(WHAT IS BEING ASKED)
Reproduce the material word for word; the images stay out.

(DATA EXTRACT)

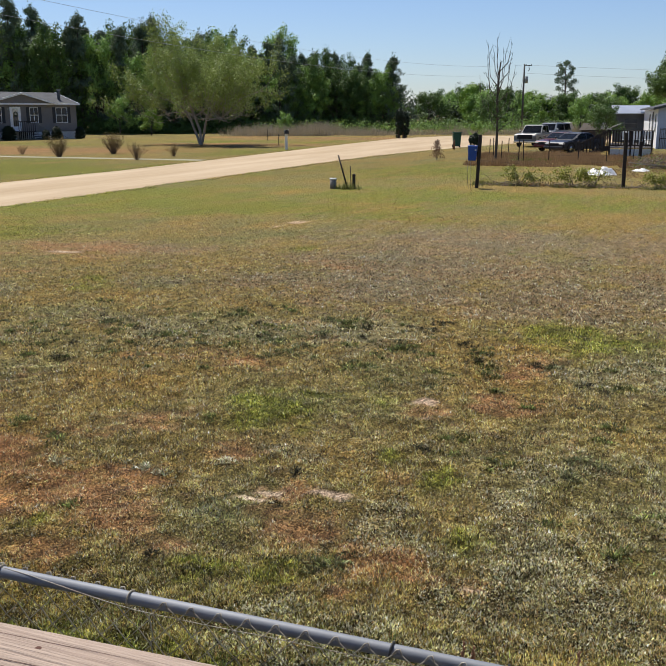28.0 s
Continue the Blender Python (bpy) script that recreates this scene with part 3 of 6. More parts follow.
def window_unit(parent, y0, y1, z0, z1):
    """A single-hung vinyl window: casing, two sashes with glass, a dark-coloured sheet as the unlit room behind."""
    w = part("window", box((0.002, 0.01, 0.01), (0.06, (y0 + y1) / 2, z0 + 0.05)), M["frame"], parent, "single-hung white vinyl window with a half screen")
    c = 0.085
    part("casing_side", prism([(-0.035, y1 - c), (-0.04, y1 - c + 0.02), (-0.03, y1), (0.0, y1), (0.0, y1 - c)], z1 - z0, "z", z0), M["casing"], w)
    part("casing_side", prism([(-0.035, y0 + c), (-0.04, y0 + c - 0.02), (-0.03, y0), (0.0, y0), (0.0, y0 + c)], z1 - z0 + 0.07, "z", z0 - 0.015), M["casing"], w)
    part("casing_head", box((0.034, y1 - y0 - 2 * c, c + 0.02), (-0.018, (y0 + y1) / 2, z1 - c / 2 - 0.012), 0.004), M["casing"], w)
    part("casing_sill", prism([(0.0, z0), (-0.034, z0), (-0.037, z0 + 0.012), (-0.033, z0 + c), (0.0, z0 + c)], y1 - y0 - 2 * c, "y", y0 + c), M["casing"], w)
    a, b, lo, hi = y0 + c, y1 - c, z0 + c, z1 - c - 0.02
    mid = lo + (hi - lo) * 0.53
    for name, zz0, zz1, x in (("lower_sash", lo, mid, 0.030), ("upper_sash", mid - 0.01, hi, 0.012)):
        s = part(name, box((0.022, 0.028, zz1 - zz0), (x, a + 0.014, (zz0 + zz1) / 2), 0.003), M["frame"], w)
        part("sash_stile", box((0.022, 0.028, zz1 - zz0), (x, b - 0.014, (zz0 + zz1) / 2), 0.003), M["frame"], s)
        part("sash_rail", box((0.024, b - a - 0.058, 0.032), (x, (a + b) / 2, zz0 + 0.016), 0.003), M["frame"], s)
        part("sash_rail", box((0.024, b - a - 0.058, 0.028), (x, (a + b) / 2, zz1 - 0.014), 0.003), M["frame"], s)
        pane = part("pane", box((0.004, b - a - 0.012, zz1 - zz0 - 0.03), (x + 0.010, (a + b) / 2, (zz0 + zz1) / 2), 0, Euler((0, radians(1.6) if name == "upper_sash" else 0, 0)).to_matrix()), M["pane"] if name == "upper_sash" else M["screen"], s, "reflecting glass" if name == "upper_sash" else "dark insect screen over glass")
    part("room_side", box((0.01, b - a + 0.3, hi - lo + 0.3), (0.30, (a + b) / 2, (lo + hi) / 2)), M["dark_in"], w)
    part("box_on_sill", box((0.05, 0.16, 0.06), (0.085, y0 + c + 0.16, lo + 0.035), 0.006), M["grey_wood"], w)
    return w


M["screen"] = mat("insect_screen", (0.030, 0.032, 0.034), (0.022, 0.024, 0.026), 0.5, scale=300, fine=900, bump=0.05, spec=0.25)
window_unit(home, *WIN)


def shutter(y0, y1, z0, z1):
    s = thing("shutter", "burgundy louvred vinyl window shutter", "shutter", HOME, "window shutters")
    w, t = y1 - y0, 0.024
    x = -0.020 - t / 2
    st = 0.045 if w > 0.25 else 0.032
    for yy in (y0 + st / 2, y1 - st / 2):
        part("stile", box((t, st, z1 - z0), (x, yy, (z0 + z1) / 2), 0.004), M["shutter"], s)
    mid = z0 + (z1 - z0) * 0.50
    rails = ((z0, z0 + 0.11), (mid - 0.045, mid + 0.03), (z1 - 0.11, z1))
    for a, b in rails:
        part("rail", box((t - 0.002, w - 2 * st - 0.002, b - a), (x, (y0 + y1) / 2, (a + b) / 2), 0.003), M["shutter"], s)
    part("backing", box((0.006, w - 2 * st, z1 - z0 - 0.02), (-0.024, (y0 + y1) / 2, (z0 + z1) / 2)), M["shutter"], s)
    louvre = bpy.data.meshes.new("louvre")
    bm = box((0.005, w - 2 * st - 0.004, 0.030), (0, 0, 0), 0.0, Euler((0, radians(-34), 0)).to_matrix())
    bm.to_mesh(louvre)
    bm.free()
    louvre.materials.append(M["shutter"])
    for a, b in ((rails[0][1], rails[1][0]), (rails[1][1], rails[2][0])):
        n = int((b - a) / 0.0255)
        for k in range(n):
            ob = part_mesh("louvre", louvre, s)
            ob.location = (x + 0.002, (y0 + y1) / 2, a + (k + 0.5) * (b - a) / n)
    for zz in (z0 + 0.05, z1 - 0.05):
        part("screw_cap", box((0.006, 0.014, 0.014), (x - t / 2 - 0.001, y1 - st / 2, zz), 0.002), M["shutter"], s)
    return s


shutter(-1.366, -1.165, 1.508, 2.93)
shutter(-2.55, -2.238, 1.527, 2.935)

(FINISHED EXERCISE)
28.0 s
Continue the Blender Python (bpy) script that recreates this scene with part 3 of 6. More parts follow.
def window_unit(parent, y0, y1, z0, z1):
    """A single-hung vinyl window: casing, two sashes with glass, a dark-coloured sheet as the unlit room behind."""
    w = part("window", box((0.002, 0.01, 0.01), (0.06, (y0 + y1) / 2, z0 + 0.05)), M["frame"], parent, "single-hung white vinyl window with a half screen")
    c = 0.085
    part("casing_side", prism([(-0.035, y1 - c), (-0.04, y1 - c + 0.02), (-0.03, y1), (0.0, y1), (0.0, y1 - c)], z1 - z0, "z", z0), M["casing"], w)
    part("casing_side", prism([(-0.035, y0 + c), (-0.04, y0 + c - 0.02), (-0.03, y0), (0.0, y0), (0.0, y0 + c)], z1 - z0 + 0.07, "z", z0 - 0.015), M["casing"], w)
    part("casing_head", box((0.034, y1 - y0 - 2 * c, c + 0.02), (-0.018, (y0 + y1) / 2, z1 - c / 2 - 0.012), 0.004), M["casing"], w)
    part("casing_sill", prism([(0.0, z0), (-0.034, z0), (-0.037, z0 + 0.012), (-0.033, z0 + c), (0.0, z0 + c)], y1 - y0 - 2 * c, "y", y0 + c), M["casing"], w)
    a, b, lo, hi = y0 + c, y1 - c, z0 + c, z1 - c - 0.02
    mid = lo + (hi - lo) * 0.53
    for name, zz0, zz1, x in (("lower_sash", lo, mid, 0.030), ("upper_sash", mid - 0.01, hi, 0.012)):
        s = part(name, box((0.022, 0.028, zz1 - zz0), (x, a + 0.014, (zz0 + zz1) / 2), 0.003), M["frame"], w)
        part("sash_stile", box((0.022, 0.028, zz1 - zz0), (x, b - 0.014, (zz0 + zz1) / 2), 0.003), M["frame"], s)
        part("sash_rail", box((0.024, b - a - 0.058, 0.032), (x, (a + b) / 2, zz0 + 0.016), 0.003), M["frame"], s)
        part("sash_rail", box((0.024, b - a - 0.058, 0.028), (x, (a + b) / 2, zz1 - 0.014), 0.003), M["frame"], s)
        pane = part("pane", box((0.004, b - a - 0.012, zz1 - zz0 - 0.03), (x + 0.010, (a + b) / 2, (zz0 + zz1) / 2), 0, Euler((0, radians(1.6) if name == "upper_sash" else 0, 0)).to_matrix()), M["pane"] if name == "upper_sash" else M["screen"], s, "reflecting glass" if name == "upper_sash" else "dark insect screen over glass")
    part("room_side", box((0.01, b - a + 0.3, hi - lo + 0.3), (0.30, (a + b) / 2, (lo + hi) / 2)), M["dark_in"], w)
    part("box_on_sill", box((0.05, 0.16, 0.06), (0.085, y0 + c + 0.16, lo + 0.035), 0.006), M["grey_wood"], w)
    return w


M["screen"] = mat("insect_screen", (0.030, 0.032, 0.034), (0.022, 0.024, 0.026), 0.5, scale=300, fine=900, bump=0.05, spec=0.25)
window_unit(home, *WIN)


def shutter(y0, y1, z0, z1):
    s = thing("shutter", "burgundy louvred vinyl window shutter", "shutter", HOME, "window shutters")
    w, t = y1 - y0, 0.024
    x = -0.020 - t / 2
    st = 0.045 if w > 0.25 else 0.032
    for yy in (y0 + st / 2, y1 - st / 2):
        part("stile", box((t, st, z1 - z0), (x, yy, (z0 + z1) / 2), 0.004), M["shutter"], s)
    mid = z0 + (z1 - z0) * 0.50
    rails = ((z0, z0 + 0.11), (mid - 0.045, mid + 0.03), (z1 - 0.11, z1))
    for a, b in rails:
        part("rail", box((t - 0.002, w - 2 * st - 0.002, b - a), (x, (y0 + y1) / 2, (a + b) / 2), 0.003), M["shutter"], s)
    part("backing", box((0.006, w - 2 * st, z1 - z0 - 0.02), (-0.024, (y0 + y1) / 2, (z0 + z1) / 2)), M["shutter"], s)
    louvre = bpy.data.meshes.new("louvre")
    bm = box((0.005, w - 2 * st - 0.004, 0.030), (0, 0, 0), 0.0, Euler((0, radians(-34), 0)).to_matrix())
    bm.to_mesh(louvre)
    bm.free()
    louvre.materials.append(M["shutter"])
    for a, b in ((rails[0][1], rails[1][0]), (rails[1][1], rails[2][0])):
        n = int((b - a) / 0.0255)
        for k in range(n):
            ob = part_mesh("louvre", louvre, s)
            ob.location = (x + 0.002, (y0 + y1) / 2, a + (k + 0.5) * (b - a) / n)
    for zz in (z0 + 0.05, z1 - 0.05):
        part("screw_cap", box((0.006, 0.014, 0.014), (x - t / 2 - 0.001, y1 - st / 2, zz), 0.002), M["shutter"], s)
    return s


shutter(-1.366, -1.165, 1.508, 2.93)
shutter(-2.55, -2.238, 1.527, 2.935)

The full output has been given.